Читаем Живописный номинализм. Марсель Дюшан, живопись и современность полностью

Сновидение имеет стратегический характер: желание, чтобы заставить себя услышать и добиться своего воображаемого осуществления, должно обмануть цензуру и сопротивление субъекта. Когда вас зовут Фрейд и вы на пути к изобретению психоанализа, вам снятся до странности стратегические сны. Например, о том, что лечение, в реальности не имевшее успеха, удается, или что оно не удается по внешним причинам, которые не ставят под сомнение теорию, или что теория оказывается под вопросом, но сам этот вопрос приводит к ответу — внезапному и неизбежному, как формула. В рамках этой стратегии «дырявой кастрюли» желание исполняется за счет всевозможных уловок. И тем не менее она побеждает, невзирая на уловки, поскольку в конце концов обнаруживает в теоретической реальности их истину уловок, их истину желания, их стратегическую истину. Та же стратегия «дырявой кастрюли» у Дюшана: я берусь излечить Живопись от кубистской «болезни», показав ей, что я постиг смысл бессознательного конфликта, который ее мучает, но которого она не понимает. Живопись примет мое решение. Но она его не приняла. На чем бы ни был основан ее отказ, моя неудача — это на самом деле ее неудача: во-пер-вых, я не виноват в том, что мое искусство не отвечало требованиям времени, я был еще слишком молод и слишком беспечен; во-вторых, я принадлежу к этому искусству и преуспеваю в нем, по крайней мере, не меньше вас, я пишу «по-кубистски»; и, наконец, в-третьих, не заблуждайтесь: я уже не кубист, я пошел дальше. Каждое из этих оправданий в отдельности объясняло бы неудачу его живописи; вместе они безосновательны. И тем не менее в этой неудаче, притязание которой на успех прибегает ко всем уловкам непоследовательной стратегии, заявляет о себе нечто такое, что выскажется в полную силу спустя время, но что уже вписано, как некая лишенная смысла формула, в отказ Салона Независимых выставить «Обнаженную».

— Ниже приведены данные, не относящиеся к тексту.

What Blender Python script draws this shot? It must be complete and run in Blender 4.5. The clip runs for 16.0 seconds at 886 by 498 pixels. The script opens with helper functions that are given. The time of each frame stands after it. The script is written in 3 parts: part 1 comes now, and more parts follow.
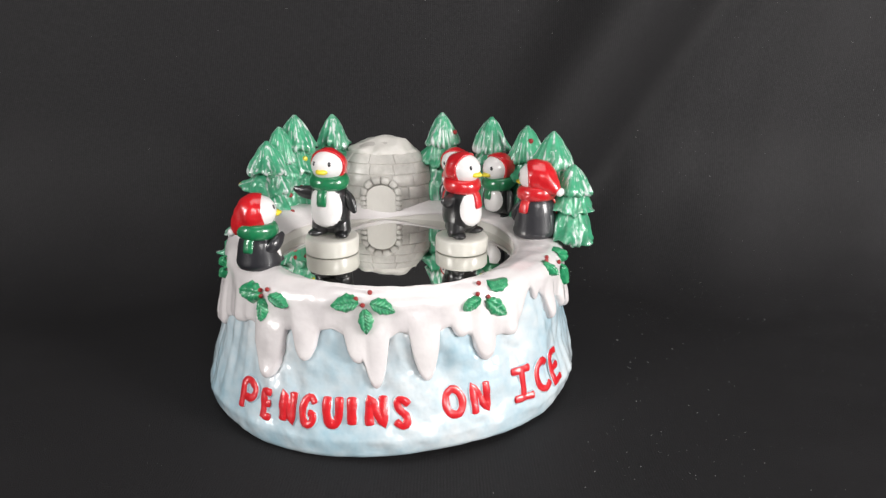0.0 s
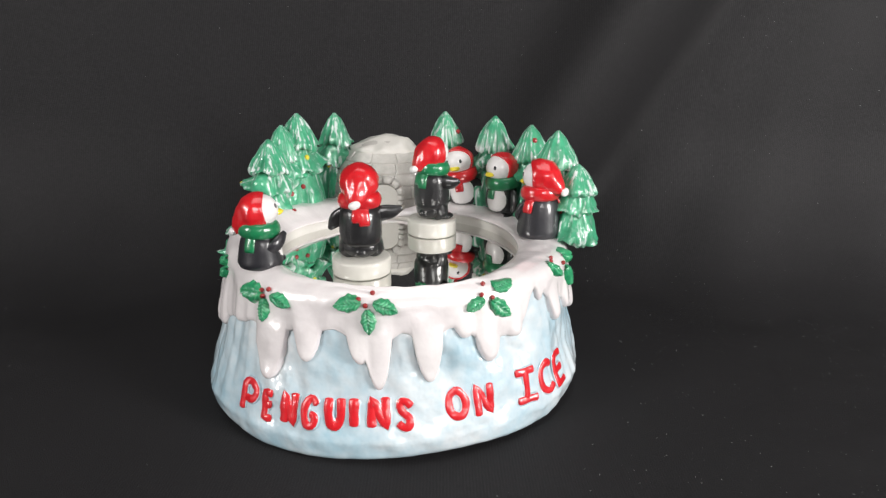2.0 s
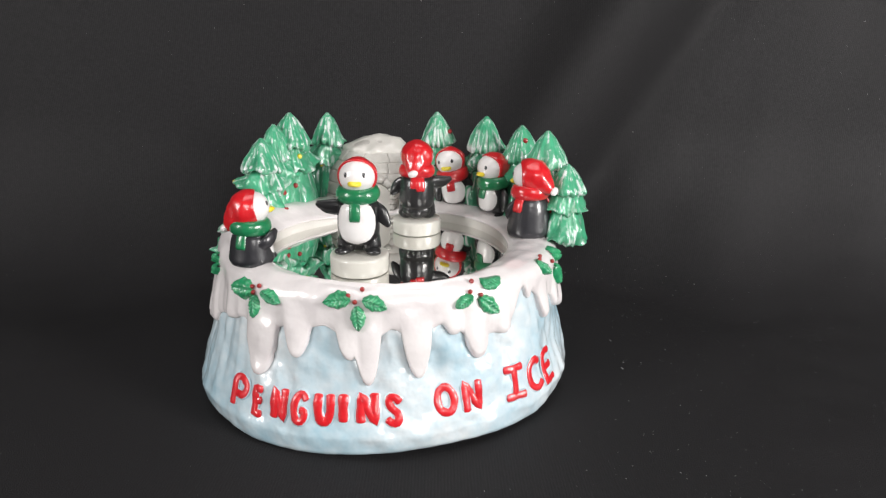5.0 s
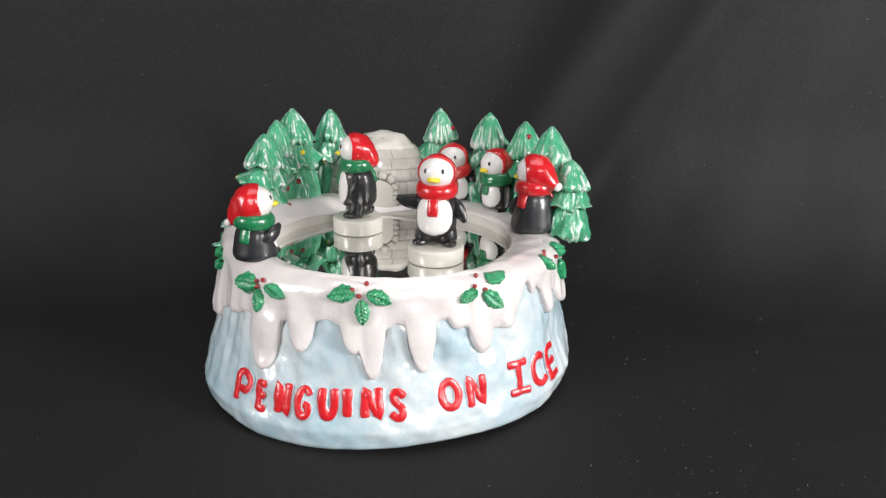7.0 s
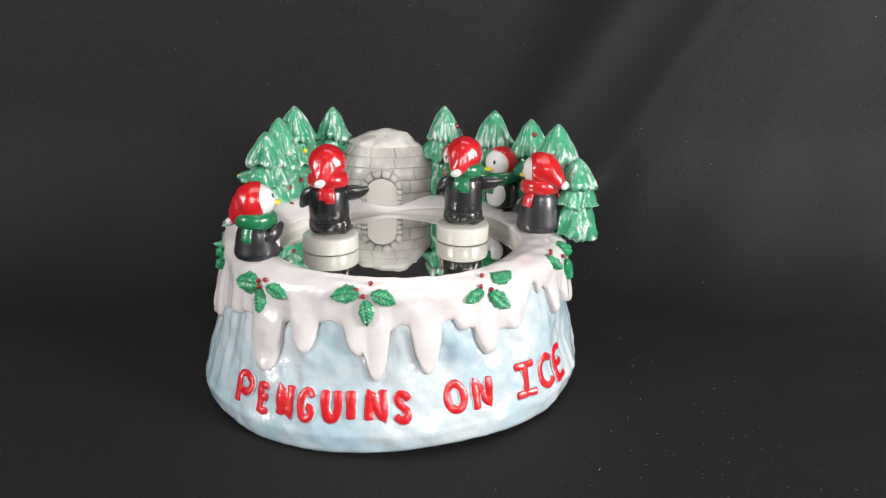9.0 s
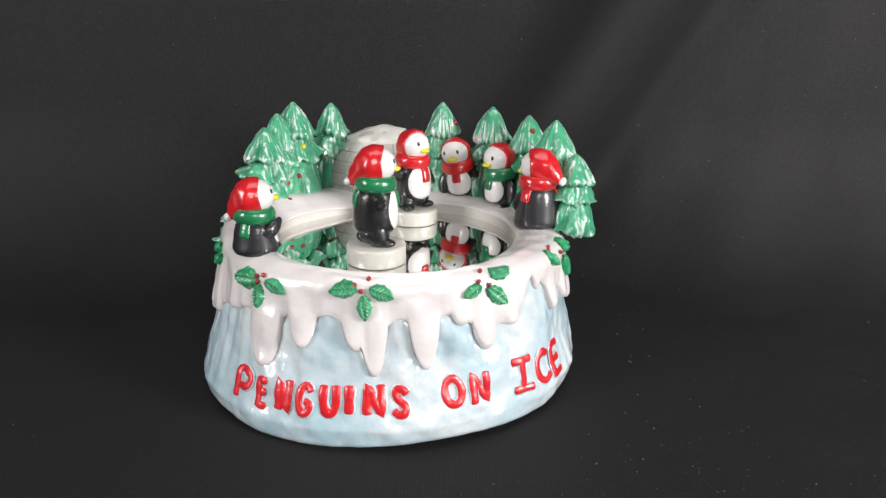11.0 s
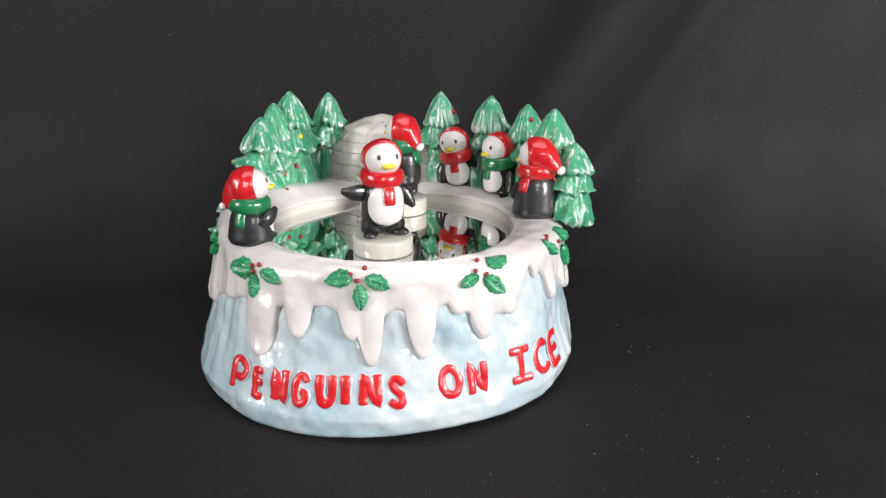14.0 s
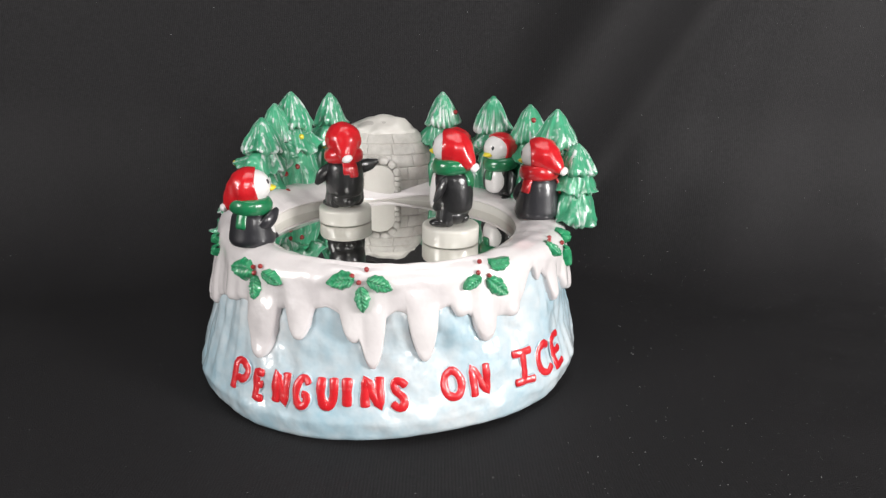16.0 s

Чтобы понять это, надо обратиться к понятию авангарда. Выше я определял его через необходимость модернистской живописи обновляться, чтобы иметь значение. К этому следует добавить, что обновление ни в коем случае не является эпифеноменом по отношению к модернизму. Оно — не фатальное тавтологическое следствие художественного изобретения или творчества. Оно — необходимость, условие, которого парадоксальным образом требует выживание живописной традиции, со всех сторон осаждаемой современным миром — индустриализацией вообще и индустриализацией ремесла живописи в частности. Именно поэтому неразрывно связанным с понятием обновления оказалось понятие эстетического качества, которое прежде было сопряжено с техническим мастерством, талантом и относительно устойчивыми во времени характеристиками стиля. Разумеется, этот феномен не был совершенно новым: вся история искусства размечена сменами одних стилей другими, которые со временем становились синонимами таланта и качества. Новыми во второй половине XIX века явились неизбежность, обязательность и частота обновления, в силу которых оно само стало критерием суждений вкуса просвещенных ценителей модернистской живописи.

Говоря «обновление», мы подразумеваем неожиданность, удивление, нарушение господствующего вкуса. Следовательно, живописное обновление имеет цену, лишь если оно в той или иной степени отвергается институтами, диктующими этот вкус (что не означает систематической верности обратного: нельзя сказать, что всякое отвергаемое обновление ценно). В культурном пейзаже XIX века множество таких институтов, прямой социальной функцией которых является публичное руководство вкусами своей эпохи; среди них — художественная критика и салоны. И история авангарда, как бы мы ни стремились рассматривать ее только как историю стилей, неизбежно является также историей институтов. Это история живописного вкуса, история живописи как цепи значимых нарушений этого вкуса и история руководящих им «идеологических аппаратов» составляют одно целое. Именно поэтому история живописи смешивается с тех пор с историей авангарда: военные коннотации этого слова достаточно ясно говорят о том, что перед всяким живописным обновлением, перед всяким новым качеством вырастает крепость, которую нужно занять. Говорить об истории живописи в терминах авангарда означает, таким образом, признавать, что модернистская живопись, причем не только по краям и не только в своем социологическом «контексте», но и в самой сердцевине —в своей «живописности» — является стратегической.